Dictionary support is based on Daniel Weck's work. XANADO dictionaries work both on the server and also in the browser.

Dictionaries are stored in the dictionaries directory and are generated from a lexicon (list of words in a big text file). To build a new dictionary, follow the instructions given when you run:

$ node node_modules/@cdot/dictionary/bin/compress.js

Run it with no parameters for help.

If you are extending an existing dictionary with new words, you don't need to run the compressor. If there is a file in the dictionaries folder with the same name as the dictionary and the extension .white it will be read and the words in it loaded into the dictionary when the server starts. It will affect the performance of the dictionary, so you are recommended to run the compressor every so often to incorporate those words.

If you create a new dictionary, you will have to add it to dictionaries/index.json for the standalone game to pick it up.
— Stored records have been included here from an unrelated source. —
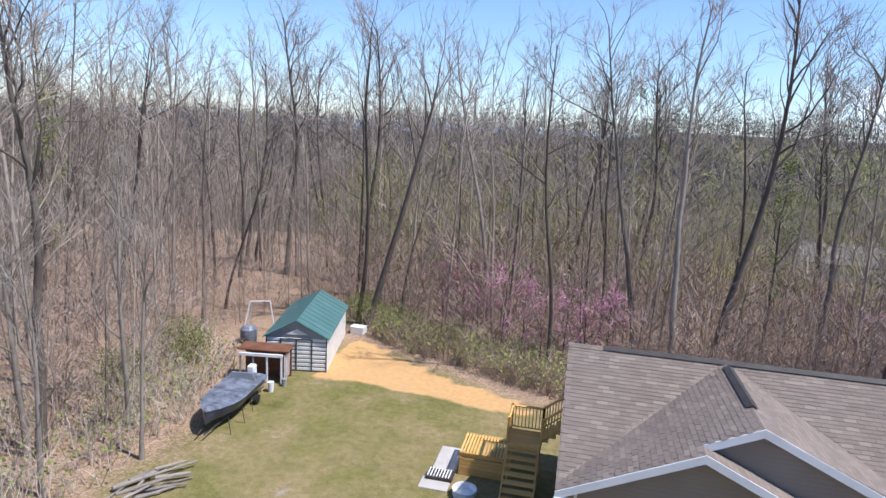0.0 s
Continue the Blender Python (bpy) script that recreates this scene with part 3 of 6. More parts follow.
def lean_tree(seed, height, r, limbs, twigs, ends, spread=0.6, first=0.3, reach=0.24, sides=4, limb_tubes=True, thick=1.0):
    """A cheaper tree for the depth of the woods, as arrays."""
    rnd = random.Random(seed)
    t = Tubes()
    pts = wander(Vector((0, 0, -0.5)), Vector((0, 0, 1)), height * 0.92, 4, rnd, 0.06, 0.02)
    t.tube(pts, [r, r * 0.8, r * 0.6, r * 0.4, r * 0.2], sides)
    for k in range(limbs):
        f = first + (1 - first) * (k + rnd.random()) / limbs
        p, d = at_along(pts, min(f, 1))
        length = height * reach * (1.1 - 0.6 * f) * rnd.uniform(0.6, 1.3)
        q = wander(p, around(d, spread * rnd.uniform(0.6, 1.3), rnd, 0.15), length, 2, rnd, 0.2, 0.15)
        if limb_tubes:
            t.tube(q, [r * 0.3, r * 0.2, r * 0.08], 3)
        else:
            t.ribbon(q[0], q[1], r * 0.3, rnd)
            t.ribbon(q[1], q[2], r * 0.22, rnd)
        for _ in range(twigs):
            s, e = at_along(q, rnd.uniform(0.2, 1))
            g = [s, s + around(e, rnd.uniform(0.3, 0.8), rnd, 0.2) * length * rnd.uniform(0.3, 0.6)]
            t.ribbon(g[0], g[1], r * thick * 0.13, rnd)
            for _ in range(ends):
                s2, e2 = at_along(g, rnd.uniform(0.3, 1))
                t.ribbon(s2, s2 + around(e2, rnd.uniform(0.3, 0.8), rnd, 0.2) * length * rnd.uniform(0.15, 0.38), r * thick * 0.085, rnd)
    return np.array([tuple(v) for v in t.verts]), np.array(t.faces)


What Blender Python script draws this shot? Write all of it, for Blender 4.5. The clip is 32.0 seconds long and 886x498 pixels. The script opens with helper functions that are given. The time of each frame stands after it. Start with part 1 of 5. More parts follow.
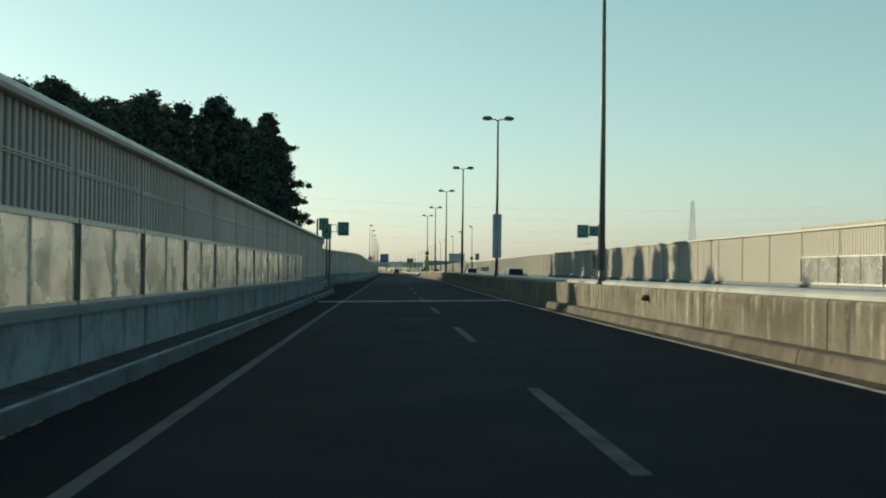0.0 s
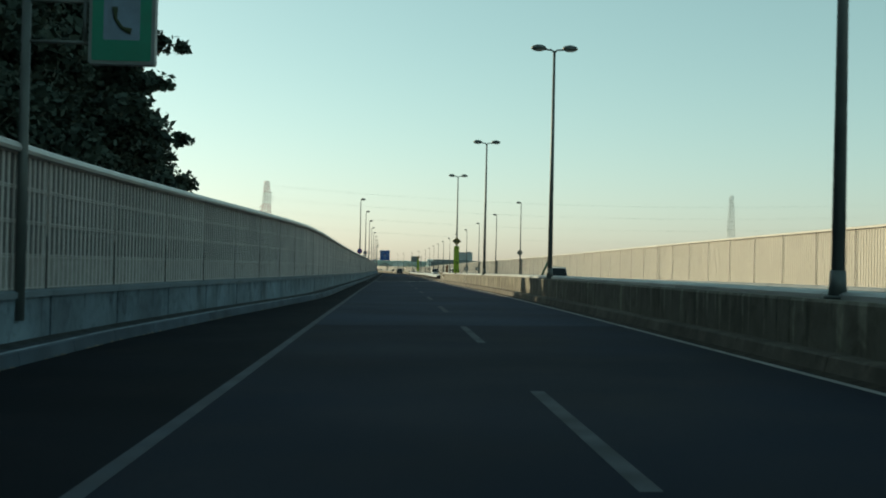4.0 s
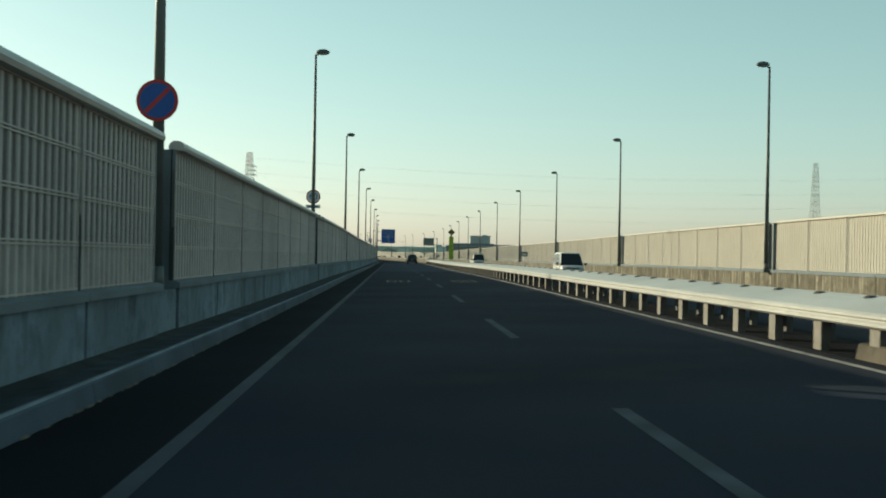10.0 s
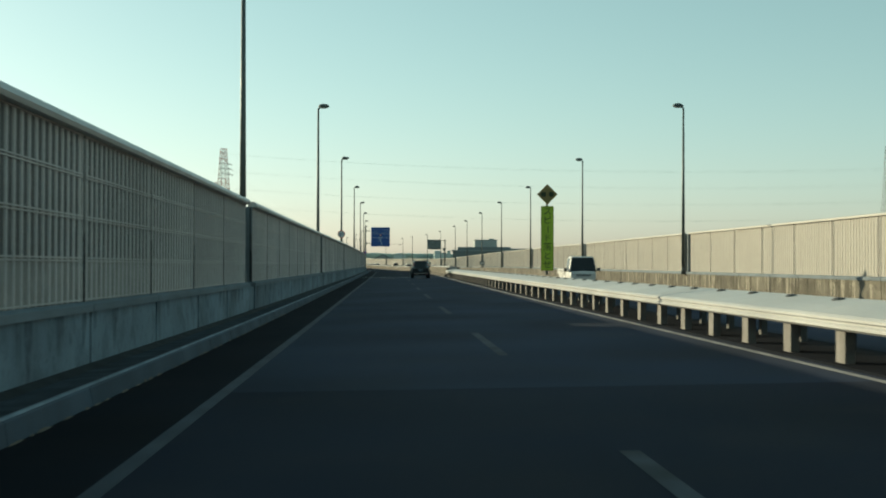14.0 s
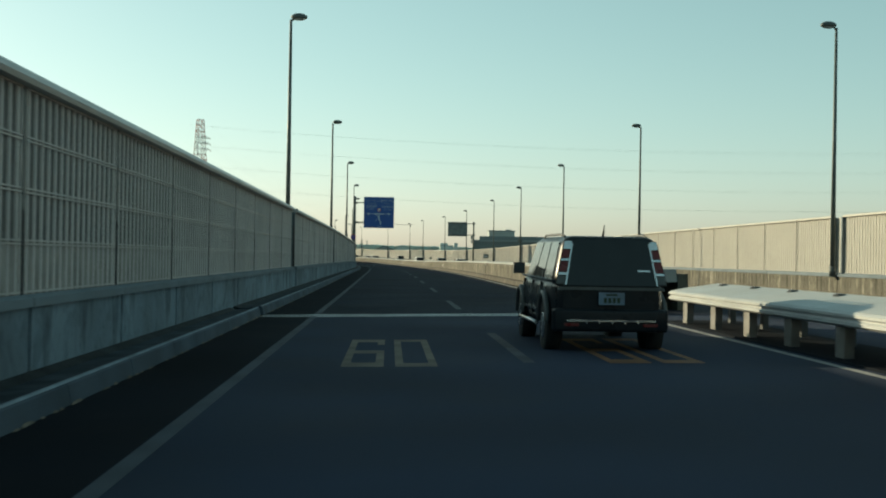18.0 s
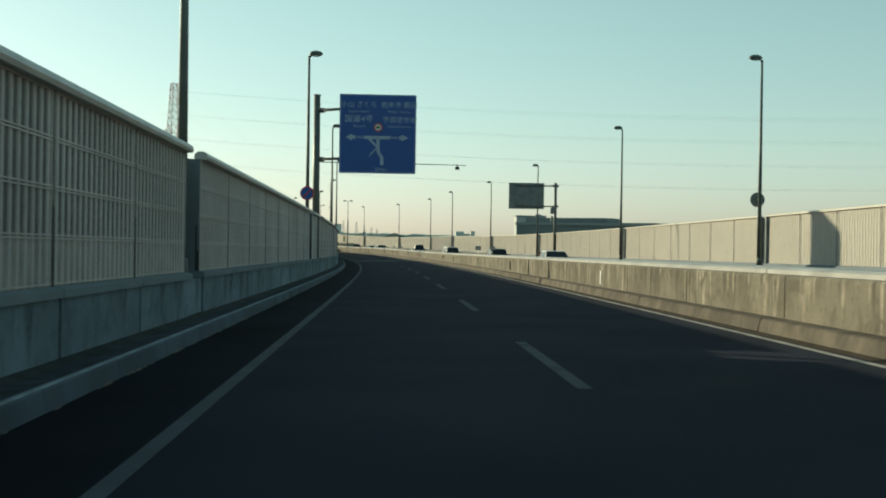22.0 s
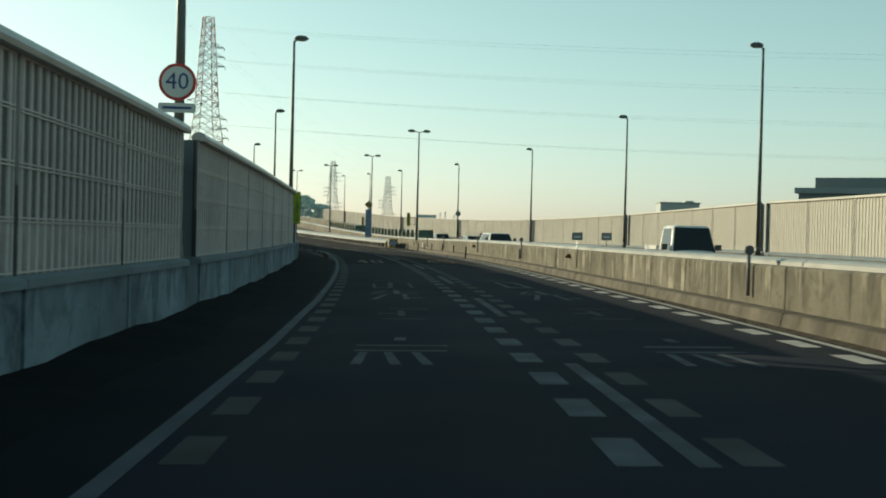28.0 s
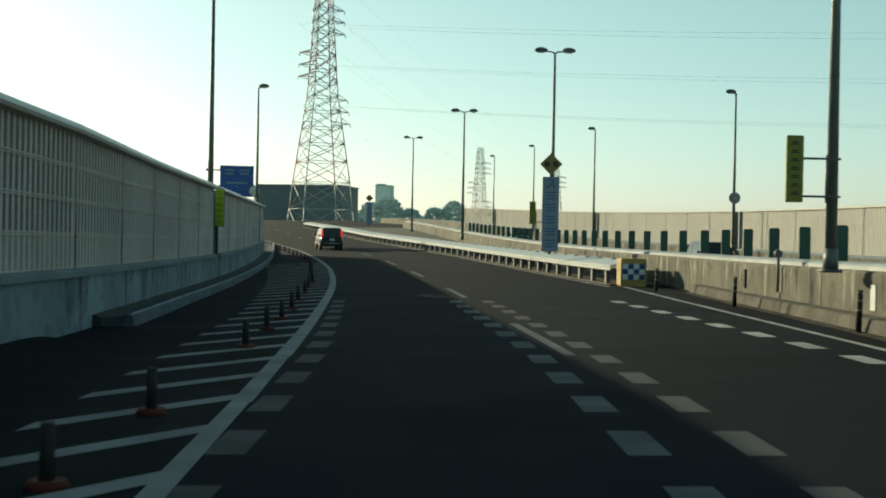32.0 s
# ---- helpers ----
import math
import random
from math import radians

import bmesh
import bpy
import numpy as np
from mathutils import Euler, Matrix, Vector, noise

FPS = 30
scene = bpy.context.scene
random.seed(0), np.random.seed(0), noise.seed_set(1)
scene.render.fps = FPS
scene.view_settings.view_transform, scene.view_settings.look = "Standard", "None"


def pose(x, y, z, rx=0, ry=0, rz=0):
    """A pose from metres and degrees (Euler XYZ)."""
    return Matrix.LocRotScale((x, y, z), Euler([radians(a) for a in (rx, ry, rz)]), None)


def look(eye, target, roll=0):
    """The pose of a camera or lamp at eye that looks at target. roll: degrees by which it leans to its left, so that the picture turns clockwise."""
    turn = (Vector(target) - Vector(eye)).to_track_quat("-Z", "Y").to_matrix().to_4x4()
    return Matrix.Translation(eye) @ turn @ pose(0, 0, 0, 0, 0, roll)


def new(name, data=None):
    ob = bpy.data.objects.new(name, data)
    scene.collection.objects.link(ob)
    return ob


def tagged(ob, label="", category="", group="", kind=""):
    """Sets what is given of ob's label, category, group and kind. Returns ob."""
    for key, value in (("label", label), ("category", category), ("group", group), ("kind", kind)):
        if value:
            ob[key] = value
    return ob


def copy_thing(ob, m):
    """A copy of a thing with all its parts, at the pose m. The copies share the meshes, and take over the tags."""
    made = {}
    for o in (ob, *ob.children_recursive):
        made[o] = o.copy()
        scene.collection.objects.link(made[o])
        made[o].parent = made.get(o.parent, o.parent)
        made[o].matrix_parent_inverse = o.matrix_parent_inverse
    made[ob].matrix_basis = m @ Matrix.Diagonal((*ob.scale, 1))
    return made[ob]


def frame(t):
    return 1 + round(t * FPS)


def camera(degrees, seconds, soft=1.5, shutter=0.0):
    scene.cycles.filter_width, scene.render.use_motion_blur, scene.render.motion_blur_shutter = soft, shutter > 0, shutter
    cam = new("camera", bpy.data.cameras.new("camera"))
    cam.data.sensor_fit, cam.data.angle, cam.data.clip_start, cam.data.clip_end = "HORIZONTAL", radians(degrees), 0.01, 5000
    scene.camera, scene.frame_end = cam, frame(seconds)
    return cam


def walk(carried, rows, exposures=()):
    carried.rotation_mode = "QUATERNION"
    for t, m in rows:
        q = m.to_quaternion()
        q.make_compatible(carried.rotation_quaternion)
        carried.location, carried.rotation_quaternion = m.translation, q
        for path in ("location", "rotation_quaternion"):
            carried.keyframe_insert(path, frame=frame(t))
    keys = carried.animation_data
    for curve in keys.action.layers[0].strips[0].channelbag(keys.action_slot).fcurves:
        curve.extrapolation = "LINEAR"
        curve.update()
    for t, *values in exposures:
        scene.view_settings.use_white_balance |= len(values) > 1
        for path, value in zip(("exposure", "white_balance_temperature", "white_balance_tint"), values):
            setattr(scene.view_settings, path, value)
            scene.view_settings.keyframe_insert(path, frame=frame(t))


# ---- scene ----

This is done automatically when you npm run build.

The dictionary support is designed to be reusable in other games. It might be fun to implement Wordle, for example, or the word search game often found in newspapers where you try to make as many words as possible from a 9 letter anagram. See github for more.

Public Server

It would be nice to see a truly public server that anyone could sign in to and play against other random people. However this would have to be done with great care.

  • there are already a number of security features, such as simple XSS avoidance (thanks to @pkolano) and use of HTTPS, but it has some potential holes that might be exploited by an evil person. An audit is required.
  • would also have to address things like the size and performance of the database, and the performance of the robot.
  • the games interface would be unusable without some sort of grouping of users and/or games - for example, into "rooms".